- Born: Chris Painter
- Origin: Essex, England
- Genres: Hip Hop, Dubstep, Electronica, Grime
- Occupations: DJ, Producer
- Years active: 1999–present
- Label: Triangulum Recordings

= DJ Cable =

DJ Cable is a British DJ, based in Essex, England. Notable for winning numerous DJ competitions, such as the DMC UK Team Championships (three times consecutively) and the "Alizé Remixed" DJ competition, he was the tour DJ for Willy Moon for his 2012 European dates, and previously for UK singer/songwriter Yasmin. He also owns and runs Triangulum Recordings, a digital record label.

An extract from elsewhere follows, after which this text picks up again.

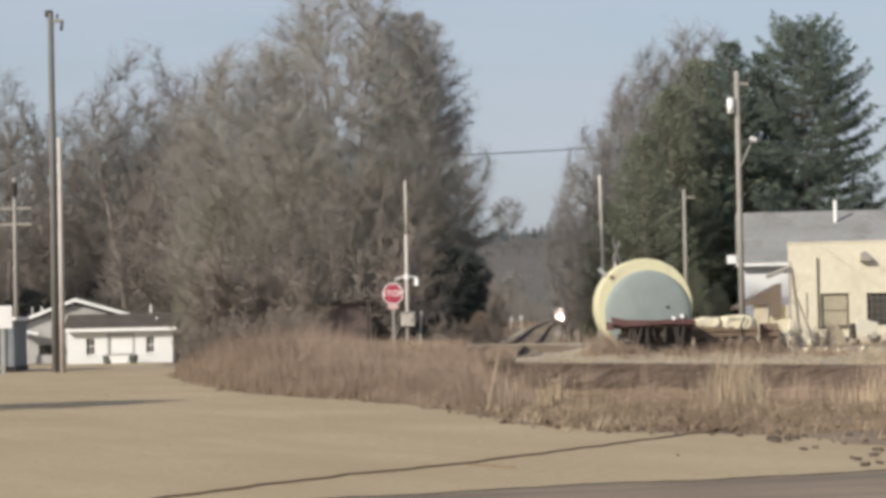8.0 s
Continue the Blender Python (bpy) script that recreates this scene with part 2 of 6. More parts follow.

In May 2014, DJ Cable joined BBC Radio 1Xtra as part of the "Sixty Minutes" roster, alongside DJs such as Hannah Wants and Logan Sama, playing a mixture of hip hop, grime and drum and bass music.

==Accolades==
DMC Championships

- 2010: DMC UK Team Champion with Bionic Stylus (3rd Place World Finals)
- 2009: DMC UK Team Champion with Bionic Stylus (3rd Place World Finals)
- 2008: DMC UK Team Champion with Bionic Stylus (4th Place World Finals)
- 2007: DMC UK Finals (3rd Place)
- 2006: DMC UK Finals
- 2006: DMC Battle for UK Supremacy (Runner-up)

Other competitions

- 2010: Dogs on Acid x Urban Art Forms Mix Competition (Winner)
- 2009: Vice Magazine x Grolsch Block Party Mix Competition (Winner)
- 2008: "Alizé Remixed" Champion

==Major performances==
- Jack White UK Tour, Autumn 2012 (With Willy Moon)
- The Jools Holland Show, October 2012 (With Willy Moon)
- Bestival 2012
- Wireless Festival 2012
- Tyga UK Tour, May 2012
- Snoop Dogg UK Tour, Autumn 2011
- Glastonbury Festival 2011
- Wireless Festival 2011
- Chase & Status "No More Idols" UK Tour (With Yasmin)

==Discography==
- DJ Cable "Cartridge VIP"
- Lolo Feat. Giggs "Gangsters" (DJ Cable Remix)
- Dizzee Rascal "I Don't Need A Reason" (DJ Cable Remix)
- KCAT "Take You To Heaven" (DJ Cable Remix)
- Majestic Featuring Jungle 70 "Creeping In The Dark (DJ Cable Remix)
- Dizzee Rascal Featuring Robbie Williams "Goin' Crazy" (DJ Cable Remix)
- DJ Cable Featuring Goldfinger "Cartridge"
- TS7 Featuring Taylor Fowlis "Heartlight" (DJ Cable 'Back To 93' Remix)
- DECiBEL Featuring Flowdan "Skanks" (DJ Cable Remix)
- Enigma Dubz Featuring Trilla "We Make It Work" (DJ Cable Remix)
- Kitchen Party - 11th Floor (mixed by DJ Cable)

==Media appearances==
- BBC Radio 1, 1Xtra, CBBC, iDJ Magazine, Channel 4, BBC 1, Kiss FM, BBC Asian Network, Rinse FM, Radar Radio, Crep Junkie.